Example: Comparing Momentum and Kinetic Energy
Consider two objects:
- A 1 kg ball moving at 10 m/s.
- A 2 kg ball moving at 5 m/s.
- Momentum:
- Ball 1: (p_1 = 1 \text{ kg} \times 10 \text{ m/s} = 10 \text{ kg m/s})
- Ball 2: (p_2 = 2 \text{ kg} \times 5 \text{ m/s} = 10 \text{ kg m/s})
- Both balls have the same momentum.
- Kinetic Energy:
- Ball 1: (KE_1 = \frac{1}{2} \times 1 \text{ kg} \times (10 \text{ m/s})^2 = 50 \text{ J})
- Ball 2: (KE_2 = \frac{1}{2} \times 2 \text{ kg} \times (5 \text{ m/s})^2 = 25 \text{ J})
- Ball 1 has twice the kinetic energy of Ball 2.
This example illustrates that objects can have the same momentum but different kinetic energies, and vice versa.
Common Mistakes
When calculating change in momentum, several common mistakes can lead to incorrect results:
- Forgetting the Vector Nature: Failing to consider the direction of the velocities can result in incorrect calculations, especially in two or three dimensions.
- Incorrectly Applying the Sign Convention: Ensure that the sign convention for direction is consistently applied. For example, if motion to the right is positive, motion to the left should be negative.
- Confusing Initial and Final States: Clearly identify which velocities and momenta are initial and which are final.
- Not Accounting for External Forces: The principle of conservation of momentum applies to closed systems. External forces, such as friction or air resistance, must be accounted for in the analysis.
- Using Incorrect Units: Ensure that all quantities are expressed in consistent units (e.g., kg for mass, m/s for velocity).
Advanced Topics
Systems of Particles
When dealing with systems of multiple particles, the total momentum of the system is the vector sum of the momenta of the individual particles:
[ p_{\text{total}} = \sum_{i=1}^{n} p_i = p_1 + p_2 + \dots + p_n ]
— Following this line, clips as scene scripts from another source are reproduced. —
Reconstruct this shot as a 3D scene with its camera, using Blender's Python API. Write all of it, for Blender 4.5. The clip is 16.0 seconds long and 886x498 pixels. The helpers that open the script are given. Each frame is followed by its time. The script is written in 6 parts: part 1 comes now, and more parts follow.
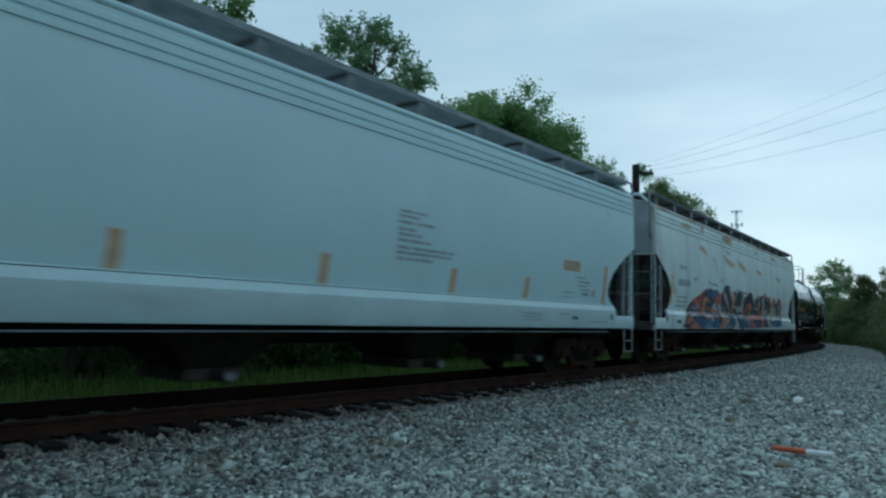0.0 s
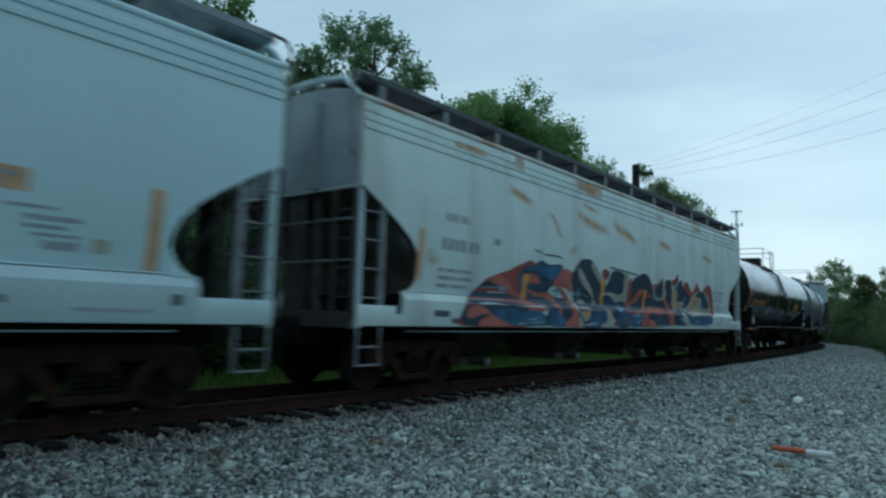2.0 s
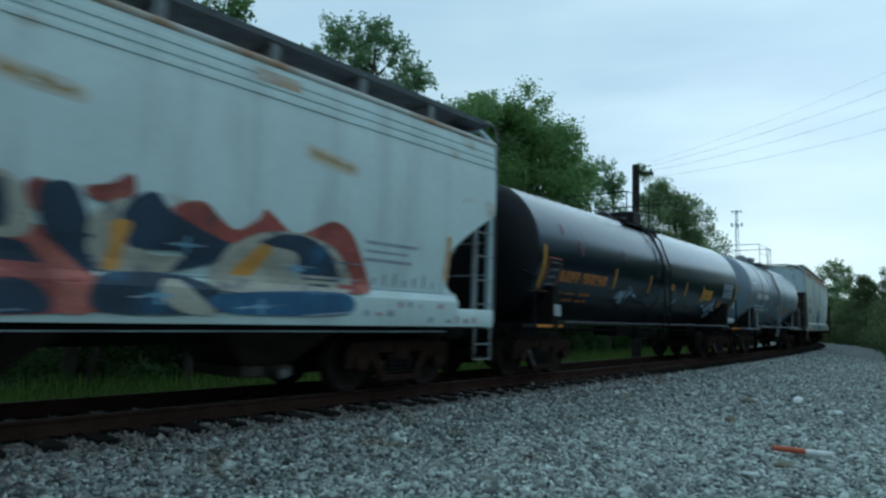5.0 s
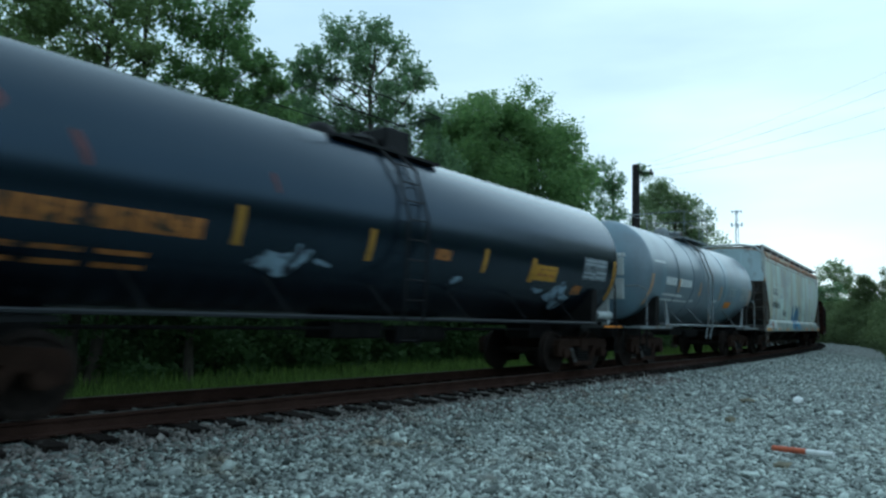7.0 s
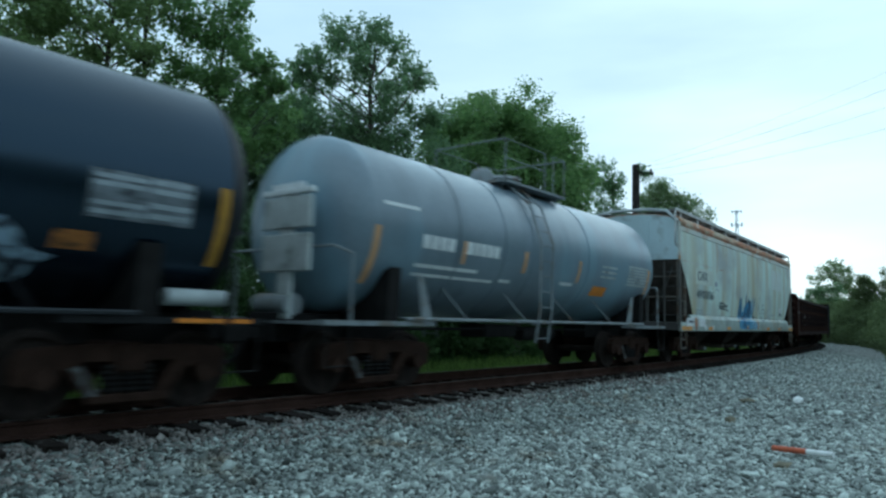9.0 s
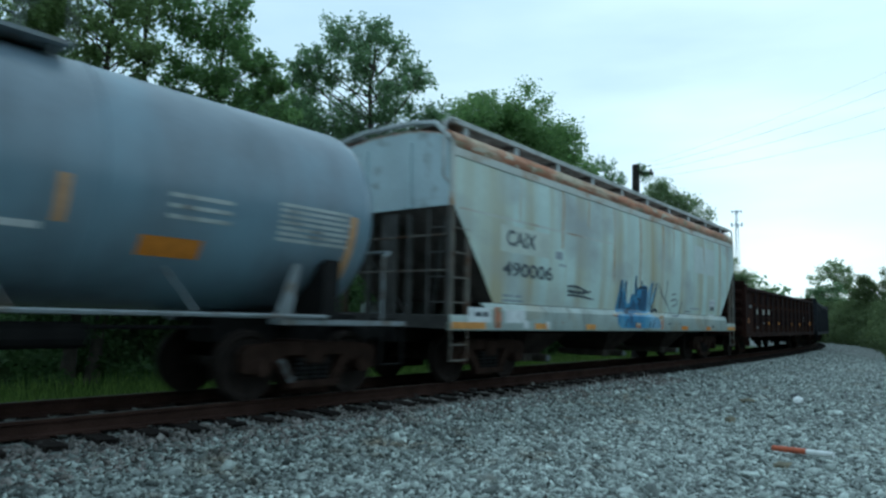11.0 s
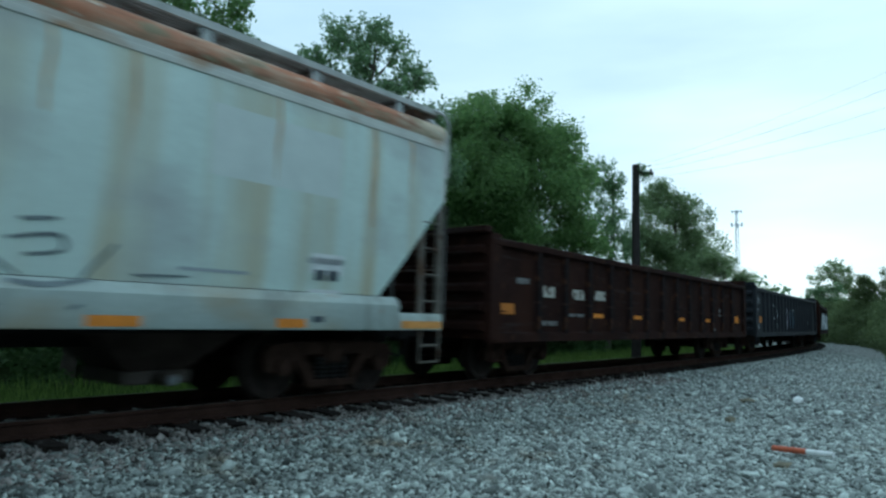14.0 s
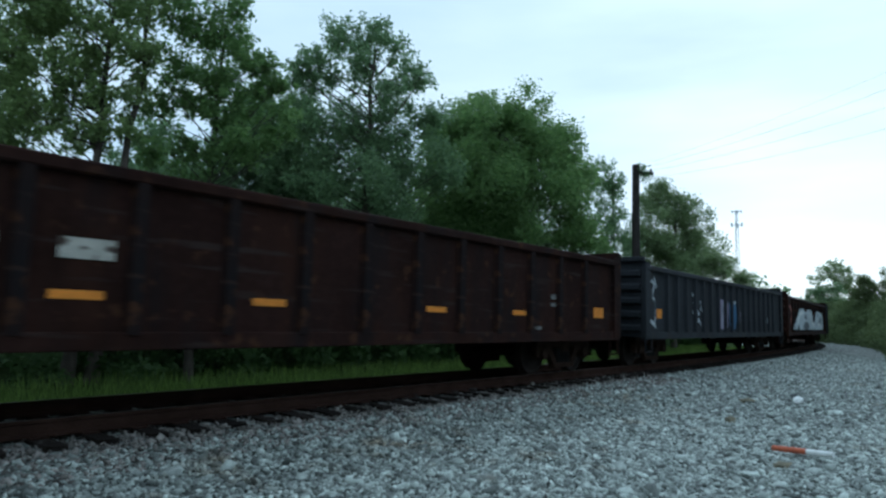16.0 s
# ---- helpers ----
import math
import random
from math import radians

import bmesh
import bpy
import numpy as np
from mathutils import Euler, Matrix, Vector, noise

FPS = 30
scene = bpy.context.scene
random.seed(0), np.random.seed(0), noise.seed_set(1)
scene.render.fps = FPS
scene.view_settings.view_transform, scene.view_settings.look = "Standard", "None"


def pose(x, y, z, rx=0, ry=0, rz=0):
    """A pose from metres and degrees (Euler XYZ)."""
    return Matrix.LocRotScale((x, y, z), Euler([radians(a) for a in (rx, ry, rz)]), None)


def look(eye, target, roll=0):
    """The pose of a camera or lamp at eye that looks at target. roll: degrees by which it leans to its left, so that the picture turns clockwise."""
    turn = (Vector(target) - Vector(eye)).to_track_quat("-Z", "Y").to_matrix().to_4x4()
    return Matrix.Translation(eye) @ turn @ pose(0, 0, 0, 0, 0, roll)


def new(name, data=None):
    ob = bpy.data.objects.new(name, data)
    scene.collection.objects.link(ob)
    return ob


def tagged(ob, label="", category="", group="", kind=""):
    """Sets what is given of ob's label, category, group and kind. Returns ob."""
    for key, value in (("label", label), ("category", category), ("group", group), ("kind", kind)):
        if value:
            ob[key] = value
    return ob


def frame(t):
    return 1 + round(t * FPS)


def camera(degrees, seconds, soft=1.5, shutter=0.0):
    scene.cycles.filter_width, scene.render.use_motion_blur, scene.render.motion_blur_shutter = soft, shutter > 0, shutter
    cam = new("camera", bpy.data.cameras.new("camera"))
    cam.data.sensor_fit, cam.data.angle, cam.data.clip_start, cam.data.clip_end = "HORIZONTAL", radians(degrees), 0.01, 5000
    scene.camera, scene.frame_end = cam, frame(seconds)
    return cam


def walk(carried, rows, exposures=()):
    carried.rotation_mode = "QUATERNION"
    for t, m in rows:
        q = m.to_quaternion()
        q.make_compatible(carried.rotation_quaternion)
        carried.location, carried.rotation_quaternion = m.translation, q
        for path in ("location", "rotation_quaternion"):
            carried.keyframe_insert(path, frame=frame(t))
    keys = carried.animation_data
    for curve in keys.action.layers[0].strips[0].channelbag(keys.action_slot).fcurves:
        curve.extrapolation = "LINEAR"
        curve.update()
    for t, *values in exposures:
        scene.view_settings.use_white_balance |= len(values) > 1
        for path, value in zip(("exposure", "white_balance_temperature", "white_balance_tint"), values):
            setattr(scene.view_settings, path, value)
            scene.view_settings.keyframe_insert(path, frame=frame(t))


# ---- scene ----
EYE, TILT, LEAN = (0.0, 0.0, 1.17), 5.88, 1.55
cam = camera(67.5, 16.0, soft=2.5, shutter=0.8)
AHEAD = (0.0, math.cos(radians(TILT)), EYE[2] + math.sin(radians(TILT)))
walk(cam, [(0.0, look(EYE, AHEAD, LEAN)), (16.0, look(EYE, AHEAD, LEAN))],
     [(0.0, 0.08, 5290, -8), (4.4, 0.08, 5290, -8), (6.0, 0.58, 5370, -8), (14.6, 0.58, 5370, -8), (15.5, 0.64, 5480, -1), (16.0, 0.64, 5480, -1)])

# ---- sky and light: dusk under broken overcast ----
SUN_AZ, SUN_EL = 28.0, 12.0                       # degrees to the right of ahead, above the horizon
SUN_DIR = Vector((math.sin(radians(SUN_AZ)) * math.cos(radians(SUN_EL)), math.cos(radians(SUN_AZ)) * math.cos(radians(SUN_EL)), math.sin(radians(SUN_EL))))

BANK_DIR = Vector((0.373, 0.890, 0.263))


def make_sky():
    world = bpy.data.worlds.new("overcast_sky")
    scene.world = world
    world.use_nodes = True
    nt = world.node_tree
    nt.nodes.clear()
    n, l = nt.nodes.new, nt.links.new
    out, bg = n("ShaderNodeOutputWorld"), n("ShaderNodeBackground")
    bg.inputs[1].default_value = 0.1
    l(bg.outputs[0], out.inputs[0])
    sky = n("ShaderNodeTexSky")
    sky.sky_type, sky.sun_disc = "NISHITA", False
    sky.sun_elevation, sky.sun_rotation = radians(SUN_EL), radians(SUN_AZ)
    co = n("ShaderNodeTexCoord")
    mp = n("ShaderNodeMapping")
    mp.inputs["Scale"].default_value = (0.8, 0.8, 3.6)
    l(co.outputs["Generated"], mp.inputs[0])
    big = n("ShaderNodeTexNoise")
    big.inputs["Scale"].default_value, big.inputs["Detail"].default_value = 2.4, 5.0
    big.inputs["Roughness"].default_value = 0.5
    l(mp.outputs[0], big.inputs["Vector"])
    cl = n("ShaderNodeValToRGB")
    cl.color_ramp.elements[0].position, cl.color_ramp.elements[1].position = 0.36, 0.66
    cl.color_ramp.elements[0].color, cl.color_ramp.elements[1].color = (0.655, 0.765, 0.895, 1), (0.82, 0.90, 0.965, 1)
    l(big.outputs[0], cl.inputs[0])
    lift = n("ShaderNodeVectorMath")
    lift.operation = "SCALE"
    lift.inputs["Scale"].default_value = 6.6
    l(cl.outputs[0], lift.inputs[0])
    # the thin cloud glows around the hidden sun
    dot = n("ShaderNodeVectorMath")
    dot.operation = "DOT_PRODUCT"
    dot.inputs[1].default_value = SUN_DIR
    l(co.outputs["Generated"], dot.inputs[0])
    pw = n("ShaderNodeMath")
    pw.operation, pw.use_clamp = "POWER", False
    pw.inputs[1].default_value = 24.0
    mx = n("ShaderNodeMath")
    mx.operation = "MAXIMUM"
    mx.inputs[1].default_value = 0.0
    l(dot.outputs["Value"], mx.inputs[0])
    l(mx.outputs[0], pw.inputs[0])
    glow = n("ShaderNodeMix")
    glow.data_type = "RGBA"
    glow.blend_type = "ADD"
    glow.inputs[7].default_value = (2.3, 2.2, 2.0, 1)
    l(pw.outputs[0], glow.inputs[0])
    l(lift.outputs[0], glow.inputs[6])
    # a soft grey bank of cloud above that glow
    bank = n("ShaderNodeVectorMath")
    bank.operation = "DOT_PRODUCT"
    bank.inputs[1].default_value = BANK_DIR
    l(co.outputs["Generated"], bank.inputs[0])
    edge = n("ShaderNodeMapRange")
    edge.interpolation_type = "SMOOTHSTEP"
    edge.inputs[1].default_value, edge.inputs[2].default_value, edge.inputs[3].default_value, edge.inputs[4].default_value = 0.962, 1.0, 0.0, 0.55
    l(bank.outputs["Value"], edge.inputs[0])
    wisp = n("ShaderNodeMath")
    wisp.operation = "MULTIPLY"
    l(edge.outputs[0], wisp.inputs[0])
    rough = n("ShaderNodeMapRange")
    rough.inputs[1].default_value, rough.inputs[2].default_value, rough.inputs[3].default_value, rough.inputs[4].default_value = 0.35, 0.6, 1.0, 0.4
    l(big.outputs[0], rough.inputs[0])
    l(rough.outputs[0], wisp.inputs[1])
    grey = n("ShaderNodeMix")
    grey.data_type, grey.blend_type = "RGBA", "MULTIPLY"
    grey.inputs[7].default_value = (0.76, 0.76, 0.83, 1)
    l(wisp.outputs[0], grey.inputs[0])
    l(glow.outputs[2], grey.inputs[6])
    mixer = n("ShaderNodeMix")
    mixer.data_type = "RGBA"
    mixer.inputs[0].default_value = 0.97
    l(sky.outputs[0], mixer.inputs[6])
    l(grey.outputs[2], mixer.inputs[7])
    l(mixer.outputs[2], bg.inputs[0])
    sun = new("sun", bpy.data.lights.new("sun", "SUN"))
    sun.data.energy, sun.data.angle, sun.data.color = 0.5, radians(60), (0.92, 0.97, 1.0)
    sun.matrix_world = look(SUN_DIR * 50, (0, 0, 0))


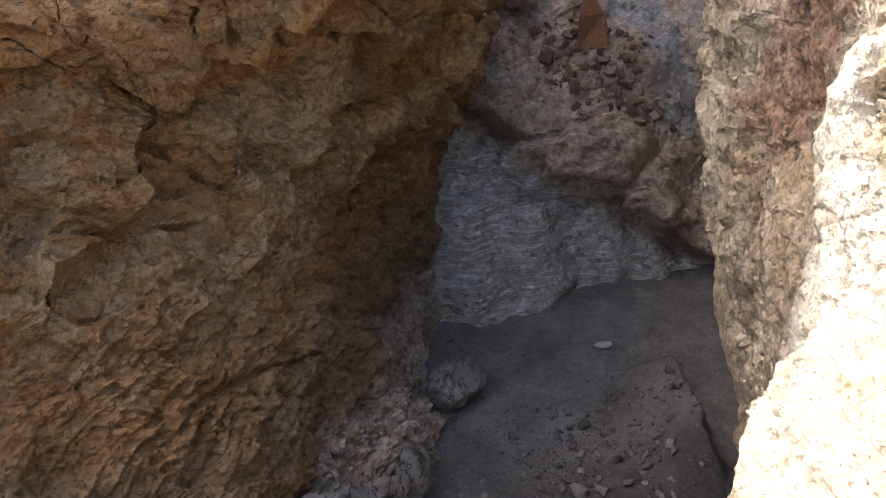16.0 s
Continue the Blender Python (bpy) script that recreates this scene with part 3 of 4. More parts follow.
def striped_rock():
    """The far end: banded grey-white bedrock below, brown boulder ground above, violet-grey slopes behind."""
    k = Nodes("striped_rock")
    z, y = k.axis(2), k.axis(1)
    bands = k.noise(2.6, 7, k.mapped((0.7, 0.7, 6.5), (10, 14, 0)), 0.72, 0.5)
    low = k.ramp(bands, (0.36, (0.40, 0.385, 0.372)), (0.50, (0.50, 0.487, 0.475)), (0.56, (0.60, 0.59, 0.58)), (0.61, (0.88, 0.87, 0.86)))
    high = k.ramp(k.noise(1.6, 7, rough=0.65), (0.3, (0.28, 0.205, 0.15)), (0.5, (0.43, 0.345, 0.275)), (0.72, (0.56, 0.48, 0.40)))
    far = k.ramp(k.noise(0.7, 7, k.mapped((1, 1, 1.6)), 0.65), (0.3, (0.12, 0.084, 0.066)), (0.5, (0.20, 0.148, 0.118)), (0.72, (0.30, 0.235, 0.195)))
    wob = k.math("MULTIPLY", k.math("SUBTRACT", k.noise(0.9, 4), 0.5), 2.4)
    rim = k.add(z, k.math("MULTIPLY", k.axis(0), 0.67), k.math("MULTIPLY", wob, 0.4))
    col = k.mix(k.math("MAXIMUM", k.span(rim, 5.9, 6.6), k.span(k.math("ADD", k.axis(0), wob), 2.6, 1.6)), low, high)
    col = k.mix(k.span(y, 18.5, 21.0), col, far)
    chute = k.near_any([(8.1, 21.1, 7.1), (8.0, 20.0, 6.95), (7.9, 19.0, 6.8), (7.76, 17.82, 6.55), (8.1, 17.4, 6.2), (8.42, 17.07, 5.9), (8.6, 16.6, 5.4), (8.7, 16.26, 5.0), (8.76, 16.0, 4.5), (8.8, 15.8, 3.9)], 0.3, 0.75)
    col = k.mix(k.math("MULTIPLY", chute, 0.85), col, k.ramp(k.noise(5, 5), (0.3, (0.27, 0.265, 0.265)), (0.7, (0.45, 0.445, 0.44))))
    grain = k.noise(8, 6)
    col = k.mix(0.5, col, k.ramp(grain, (0.3, (0.27, 0.26, 0.25)), (0.7, (0.76, 0.76, 0.76))), "OVERLAY")
    lumps = k.noise(2.6, 8, rough=0.7, warp=0.3)
    col = k.mix(0.35, col, k.ramp(lumps, (0.36, (0.22, 0.21, 0.2)), (0.5, (0.5, 0.5, 0.5)), (0.66, (0.8, 0.8, 0.8))), "OVERLAY")
    shaken = k.warped(0.7, 0.5, None, 0.5)
    nick_shade = k.math("MAXIMUM", k.dashes(5, (0.8, 0.2, -0.4), 2.2, 0.60), k.dashes(13, (0.5, 0.6, 0.3), 1.8, 0.61))
    # small shadows between blocks, painted as dark nicks
    col = k.mix(k.math("MULTIPLY", nick_shade, 0.4), col, (0.055, 0.042, 0.034))
    block, tone = k.shards(3.2, shaken, 1.0, 0.4)
    chip, chip_tone = k.shards(10, shaken, 1.2, 0.4)
    col = k.mix(0.35, col, k.ramp(k.mix(0.5, tone, chip_tone), (0.2, (0.3, 0.29, 0.28)), (0.5, (0.5, 0.5, 0.5)), (0.8, (0.72, 0.72, 0.72))), "OVERLAY")
    # dark colour between blocks stands in for shade in the gaps
    col = k.mix(k.math("MULTIPLY", k.math("MAXIMUM", k.gap(3.2, shaken, 0.05), k.math("MULTIPLY", k.gap(10, shaken, 0.07), 0.5)), 0.28), col, (0.06, 0.045, 0.036))
    h = k.add(k.math("MULTIPLY", grain, 0.05), k.math("MULTIPLY", lumps, 0.05), k.math("MULTIPLY", bands, 0.06), block, chip)
    return k.done(col, h, 1.0, 0.92)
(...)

The change in momentum of the system is the sum of the changes in momentum of each particle:
[ \Delta p_{\text{total}} = \sum_{i=1}^{n} \Delta p_i = \Delta p_1 + \Delta p_2 + \dots + \Delta p_n ]
Variable Mass Systems
In some scenarios, the mass of an object changes over time, such as in rockets that expel fuel. Analyzing these systems requires calculus and a more complex approach. The Tsiolkovsky rocket equation describes the change in velocity of a rocket as a function of its initial and final mass, and the exhaust velocity of the propellant:
[ \Delta v = v_e \ln\left(\frac{m_i}{m_f}\right) ]
Where:
- (\Delta v) is the change in velocity of the rocket
- (v_e) is the exhaust velocity of the propellant
- (m_i) is the initial mass of the rocket (including fuel)
- (m_f) is the final mass of the rocket (after fuel is spent)
Relativistic Momentum
At velocities approaching the speed of light, classical mechanics is no longer accurate, and relativistic mechanics must be used. The relativistic momentum is given by:
[ p = \gamma mv ]
Where:
- (\gamma) is the Lorentz factor, given by (\gamma = \frac{1}{\sqrt{1 - \frac{v^2}{c^2}}})
- (c) is the speed of light
Conclusion
Understanding the change in momentum is crucial for analyzing and predicting the behavior of objects in motion. By applying the principles of momentum and impulse, we can solve a wide range of problems, from simple collisions to complex systems like rockets. The change in momentum, or impulse, is a fundamental concept that has numerous practical applications in fields such as vehicle safety, sports, and industrial engineering. Mastering this concept provides a deeper understanding of the physical world and its underlying principles.